Select the lines that contain "Python" and copy each of them.

# START OF Data supplied

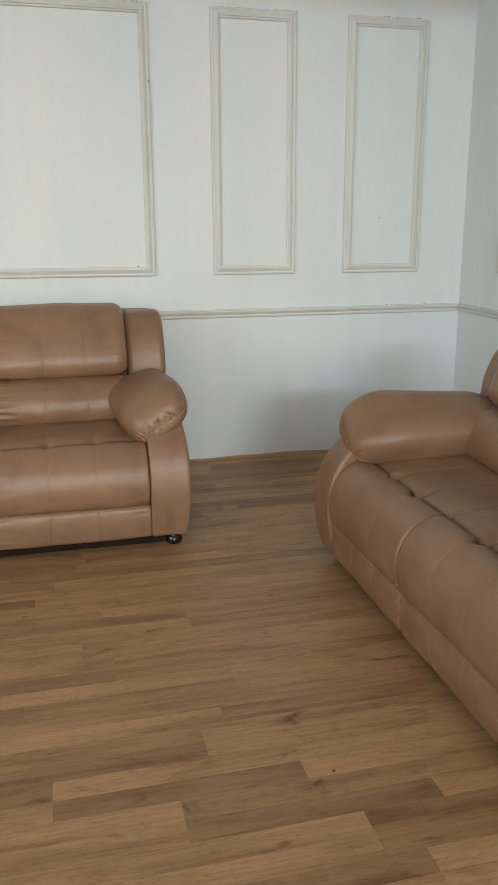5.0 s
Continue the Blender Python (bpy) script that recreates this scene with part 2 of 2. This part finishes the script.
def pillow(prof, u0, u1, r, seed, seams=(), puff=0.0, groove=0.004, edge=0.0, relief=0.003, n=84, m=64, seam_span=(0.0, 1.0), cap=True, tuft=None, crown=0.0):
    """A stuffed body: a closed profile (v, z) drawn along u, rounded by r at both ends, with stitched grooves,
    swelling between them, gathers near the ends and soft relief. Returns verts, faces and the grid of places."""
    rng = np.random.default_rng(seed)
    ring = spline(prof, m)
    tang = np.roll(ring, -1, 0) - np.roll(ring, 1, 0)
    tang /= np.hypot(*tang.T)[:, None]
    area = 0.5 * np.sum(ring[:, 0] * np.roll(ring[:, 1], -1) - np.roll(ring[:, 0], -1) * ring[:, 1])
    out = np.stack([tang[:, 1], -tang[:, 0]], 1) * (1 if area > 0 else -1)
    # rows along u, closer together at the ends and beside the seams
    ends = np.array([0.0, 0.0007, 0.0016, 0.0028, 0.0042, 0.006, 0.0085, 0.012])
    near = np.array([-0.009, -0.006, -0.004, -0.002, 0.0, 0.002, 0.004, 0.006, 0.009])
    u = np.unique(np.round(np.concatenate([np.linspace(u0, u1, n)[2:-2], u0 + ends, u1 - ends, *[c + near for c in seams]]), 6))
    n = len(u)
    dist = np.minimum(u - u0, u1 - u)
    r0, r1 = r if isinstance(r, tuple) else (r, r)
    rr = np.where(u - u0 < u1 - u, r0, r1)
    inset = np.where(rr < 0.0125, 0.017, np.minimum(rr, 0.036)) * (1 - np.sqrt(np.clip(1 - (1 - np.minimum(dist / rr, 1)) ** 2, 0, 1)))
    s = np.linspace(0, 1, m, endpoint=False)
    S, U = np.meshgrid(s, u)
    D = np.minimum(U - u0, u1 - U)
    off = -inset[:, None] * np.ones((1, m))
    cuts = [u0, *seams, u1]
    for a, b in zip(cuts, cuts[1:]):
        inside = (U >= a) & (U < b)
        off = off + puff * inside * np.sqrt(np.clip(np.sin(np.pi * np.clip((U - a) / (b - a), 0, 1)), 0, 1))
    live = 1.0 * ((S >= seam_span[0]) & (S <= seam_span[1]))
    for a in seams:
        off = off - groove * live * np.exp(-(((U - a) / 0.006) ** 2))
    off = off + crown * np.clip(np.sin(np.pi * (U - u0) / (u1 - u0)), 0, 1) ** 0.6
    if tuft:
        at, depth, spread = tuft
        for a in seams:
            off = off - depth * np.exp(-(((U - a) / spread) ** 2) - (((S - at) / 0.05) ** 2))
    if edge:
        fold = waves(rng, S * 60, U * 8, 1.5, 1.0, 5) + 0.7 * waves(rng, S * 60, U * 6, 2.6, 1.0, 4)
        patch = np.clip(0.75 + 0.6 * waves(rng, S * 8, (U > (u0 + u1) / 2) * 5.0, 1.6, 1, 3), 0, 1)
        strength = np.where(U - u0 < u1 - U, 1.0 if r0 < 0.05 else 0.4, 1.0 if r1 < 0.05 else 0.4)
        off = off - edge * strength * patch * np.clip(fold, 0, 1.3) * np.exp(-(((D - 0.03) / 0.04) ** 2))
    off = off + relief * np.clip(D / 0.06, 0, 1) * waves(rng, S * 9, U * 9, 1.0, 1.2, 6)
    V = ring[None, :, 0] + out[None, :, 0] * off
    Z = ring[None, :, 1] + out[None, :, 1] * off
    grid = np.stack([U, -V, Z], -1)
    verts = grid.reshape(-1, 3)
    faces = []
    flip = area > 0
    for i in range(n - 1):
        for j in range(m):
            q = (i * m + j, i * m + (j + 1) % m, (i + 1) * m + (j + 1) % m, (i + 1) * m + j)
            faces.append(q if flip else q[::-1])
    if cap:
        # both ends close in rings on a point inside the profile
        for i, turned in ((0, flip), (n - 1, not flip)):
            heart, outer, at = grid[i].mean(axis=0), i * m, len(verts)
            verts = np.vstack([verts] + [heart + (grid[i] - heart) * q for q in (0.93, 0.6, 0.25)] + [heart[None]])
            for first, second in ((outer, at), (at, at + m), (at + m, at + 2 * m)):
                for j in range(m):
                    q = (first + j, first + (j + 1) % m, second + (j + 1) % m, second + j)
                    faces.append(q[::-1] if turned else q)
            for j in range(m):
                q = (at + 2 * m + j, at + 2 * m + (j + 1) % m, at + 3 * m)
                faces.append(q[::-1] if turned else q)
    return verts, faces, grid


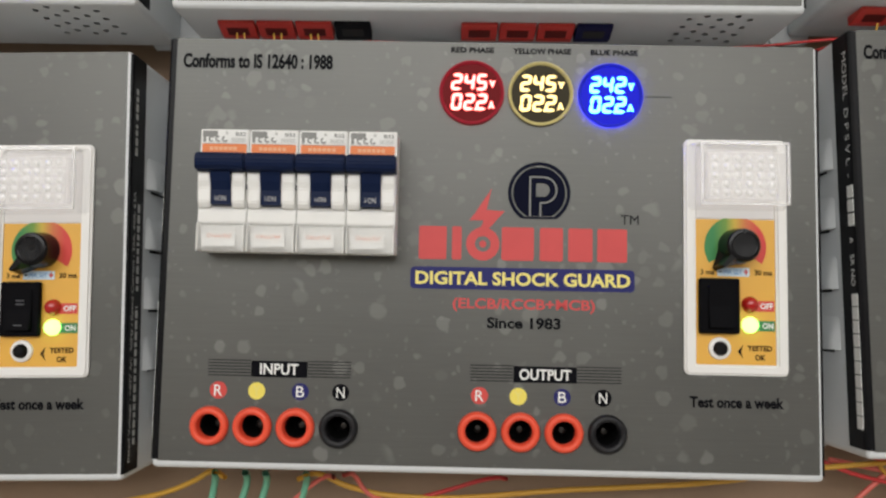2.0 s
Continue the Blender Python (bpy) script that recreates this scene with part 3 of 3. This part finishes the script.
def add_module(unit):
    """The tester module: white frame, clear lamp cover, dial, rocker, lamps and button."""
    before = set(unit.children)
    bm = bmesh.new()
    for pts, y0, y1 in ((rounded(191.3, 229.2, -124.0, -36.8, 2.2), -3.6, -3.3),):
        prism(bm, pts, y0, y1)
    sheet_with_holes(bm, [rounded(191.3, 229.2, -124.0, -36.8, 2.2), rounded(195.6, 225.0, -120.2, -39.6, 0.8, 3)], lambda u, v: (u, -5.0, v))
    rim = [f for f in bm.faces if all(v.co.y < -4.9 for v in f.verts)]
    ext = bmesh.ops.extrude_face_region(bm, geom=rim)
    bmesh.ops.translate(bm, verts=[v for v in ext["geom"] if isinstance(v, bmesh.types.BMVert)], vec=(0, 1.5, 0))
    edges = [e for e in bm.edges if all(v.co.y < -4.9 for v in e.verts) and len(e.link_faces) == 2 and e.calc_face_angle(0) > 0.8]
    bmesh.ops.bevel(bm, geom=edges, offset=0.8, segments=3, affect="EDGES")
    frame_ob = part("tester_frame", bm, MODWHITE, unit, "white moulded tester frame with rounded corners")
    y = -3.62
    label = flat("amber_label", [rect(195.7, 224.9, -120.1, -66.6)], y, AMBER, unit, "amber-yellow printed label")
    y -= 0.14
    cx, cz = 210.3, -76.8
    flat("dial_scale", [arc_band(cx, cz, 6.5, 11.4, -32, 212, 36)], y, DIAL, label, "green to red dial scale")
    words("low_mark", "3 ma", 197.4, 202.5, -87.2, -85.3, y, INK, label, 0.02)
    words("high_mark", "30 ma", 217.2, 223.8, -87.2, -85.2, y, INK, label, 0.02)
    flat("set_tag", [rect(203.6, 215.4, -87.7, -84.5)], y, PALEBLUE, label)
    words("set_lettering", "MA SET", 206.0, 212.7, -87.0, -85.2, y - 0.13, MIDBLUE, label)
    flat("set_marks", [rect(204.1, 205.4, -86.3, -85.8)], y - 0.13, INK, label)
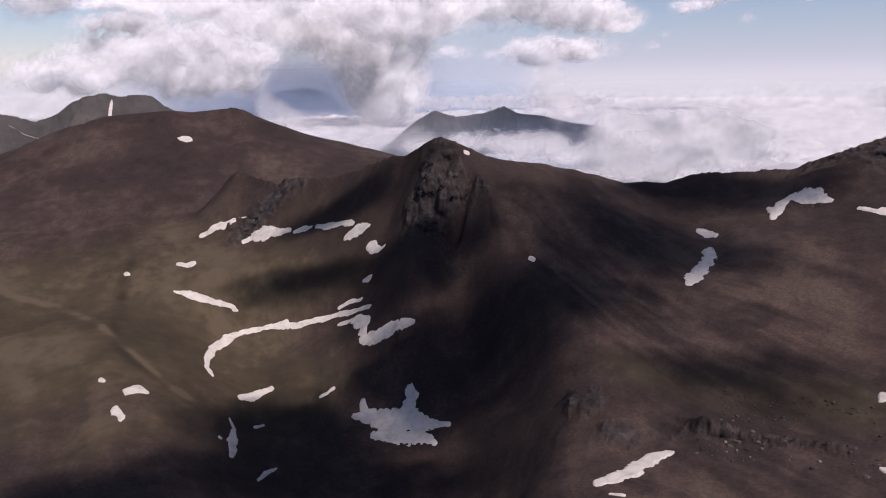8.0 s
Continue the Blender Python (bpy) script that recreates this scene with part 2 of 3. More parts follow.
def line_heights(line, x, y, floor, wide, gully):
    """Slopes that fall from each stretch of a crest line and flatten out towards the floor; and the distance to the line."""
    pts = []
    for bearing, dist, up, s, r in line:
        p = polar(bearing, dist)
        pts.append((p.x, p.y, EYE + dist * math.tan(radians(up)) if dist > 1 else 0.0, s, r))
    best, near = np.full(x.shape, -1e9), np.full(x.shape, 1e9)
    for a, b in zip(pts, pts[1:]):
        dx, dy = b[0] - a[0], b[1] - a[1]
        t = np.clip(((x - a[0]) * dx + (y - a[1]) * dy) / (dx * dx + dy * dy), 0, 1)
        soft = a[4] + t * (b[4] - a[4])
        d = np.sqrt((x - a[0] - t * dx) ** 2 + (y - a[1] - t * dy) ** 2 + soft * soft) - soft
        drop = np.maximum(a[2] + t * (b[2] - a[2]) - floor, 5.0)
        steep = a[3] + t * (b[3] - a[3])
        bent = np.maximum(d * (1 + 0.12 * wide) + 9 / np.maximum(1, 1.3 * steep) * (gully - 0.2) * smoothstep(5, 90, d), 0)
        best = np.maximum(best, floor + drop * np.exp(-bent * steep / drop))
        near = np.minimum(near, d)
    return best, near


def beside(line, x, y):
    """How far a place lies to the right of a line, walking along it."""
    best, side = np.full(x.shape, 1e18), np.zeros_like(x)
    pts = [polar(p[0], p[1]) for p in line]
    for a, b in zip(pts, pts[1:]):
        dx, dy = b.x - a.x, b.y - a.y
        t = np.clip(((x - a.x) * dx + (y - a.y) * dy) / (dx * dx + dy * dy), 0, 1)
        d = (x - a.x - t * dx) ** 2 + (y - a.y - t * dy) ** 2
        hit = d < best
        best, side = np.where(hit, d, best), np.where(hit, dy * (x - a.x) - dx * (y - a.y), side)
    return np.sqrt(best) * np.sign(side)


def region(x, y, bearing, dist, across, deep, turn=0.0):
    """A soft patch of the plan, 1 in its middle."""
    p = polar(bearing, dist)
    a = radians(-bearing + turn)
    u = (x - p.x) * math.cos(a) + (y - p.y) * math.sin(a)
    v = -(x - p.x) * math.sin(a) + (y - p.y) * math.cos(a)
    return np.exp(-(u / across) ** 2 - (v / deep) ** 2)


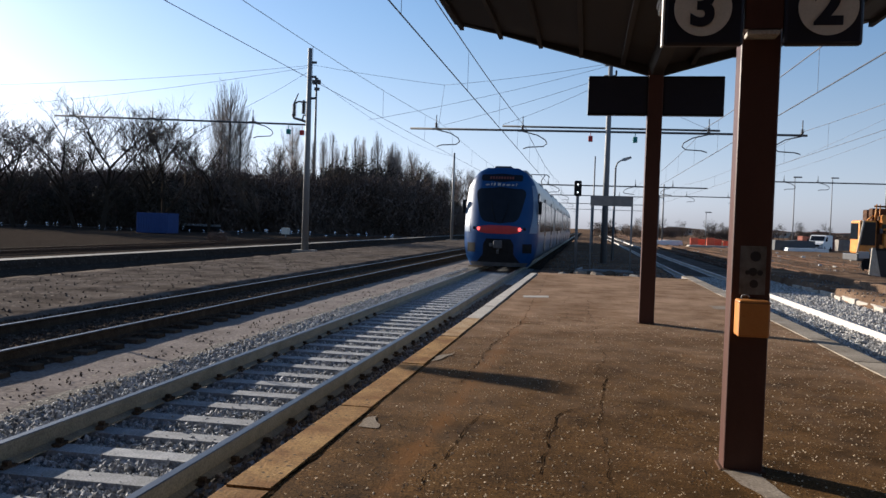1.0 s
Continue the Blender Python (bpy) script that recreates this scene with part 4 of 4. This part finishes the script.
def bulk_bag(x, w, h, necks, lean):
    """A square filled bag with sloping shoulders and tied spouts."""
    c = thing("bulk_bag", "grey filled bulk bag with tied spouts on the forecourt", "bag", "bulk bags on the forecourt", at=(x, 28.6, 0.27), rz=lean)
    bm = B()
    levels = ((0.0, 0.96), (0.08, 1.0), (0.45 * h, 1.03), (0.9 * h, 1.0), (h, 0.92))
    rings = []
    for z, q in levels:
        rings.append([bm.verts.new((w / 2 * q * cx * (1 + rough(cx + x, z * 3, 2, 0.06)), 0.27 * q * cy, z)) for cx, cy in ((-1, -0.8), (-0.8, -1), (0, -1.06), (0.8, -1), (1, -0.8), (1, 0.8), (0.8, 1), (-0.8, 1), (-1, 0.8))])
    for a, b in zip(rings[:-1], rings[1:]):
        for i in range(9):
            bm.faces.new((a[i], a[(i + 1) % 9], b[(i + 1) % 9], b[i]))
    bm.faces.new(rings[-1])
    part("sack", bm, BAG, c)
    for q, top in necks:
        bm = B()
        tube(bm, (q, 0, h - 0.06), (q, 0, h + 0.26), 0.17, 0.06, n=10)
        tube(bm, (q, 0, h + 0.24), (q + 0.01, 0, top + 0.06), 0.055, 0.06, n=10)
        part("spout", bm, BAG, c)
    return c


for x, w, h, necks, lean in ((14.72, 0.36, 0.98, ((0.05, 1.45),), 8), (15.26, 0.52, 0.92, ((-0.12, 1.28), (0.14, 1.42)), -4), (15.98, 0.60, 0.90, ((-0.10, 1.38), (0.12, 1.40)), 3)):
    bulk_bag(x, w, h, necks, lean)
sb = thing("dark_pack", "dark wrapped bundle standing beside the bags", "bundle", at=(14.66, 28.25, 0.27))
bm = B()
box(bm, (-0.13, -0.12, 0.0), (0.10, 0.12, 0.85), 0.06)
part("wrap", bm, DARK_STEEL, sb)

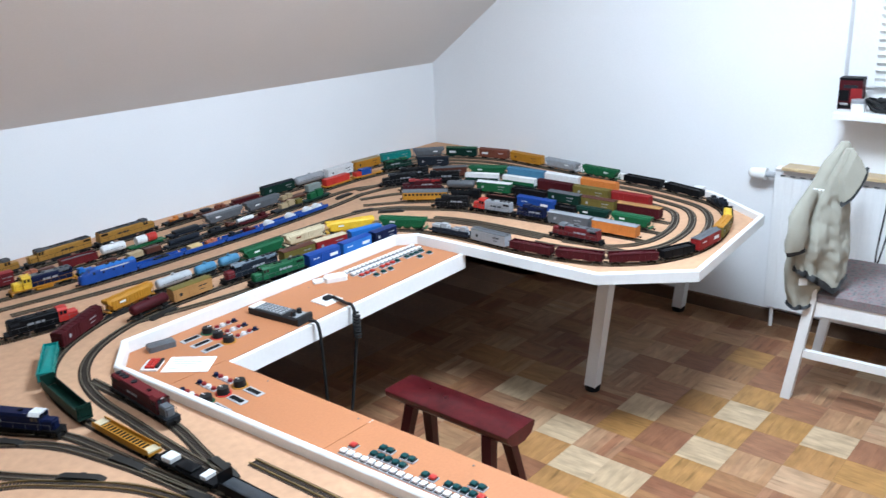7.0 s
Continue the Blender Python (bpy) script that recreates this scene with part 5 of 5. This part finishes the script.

# END OF Data supplied

- Result for this task
Continue the Blender Python (bpy) script that recreates this scene with part 2 of 2. This part finishes the script.
Continue the Blender Python (bpy) script that recreates this scene with part 3 of 3. This part finishes the script.
Continue the Blender Python (bpy) script that recreates this scene with part 2 of 3. More parts follow.
Continue the Blender Python (bpy) script that recreates this scene with part 4 of 4. This part finishes the script.
Continue the Blender Python (bpy) script that recreates this scene with part 5 of 5. This part finishes the script.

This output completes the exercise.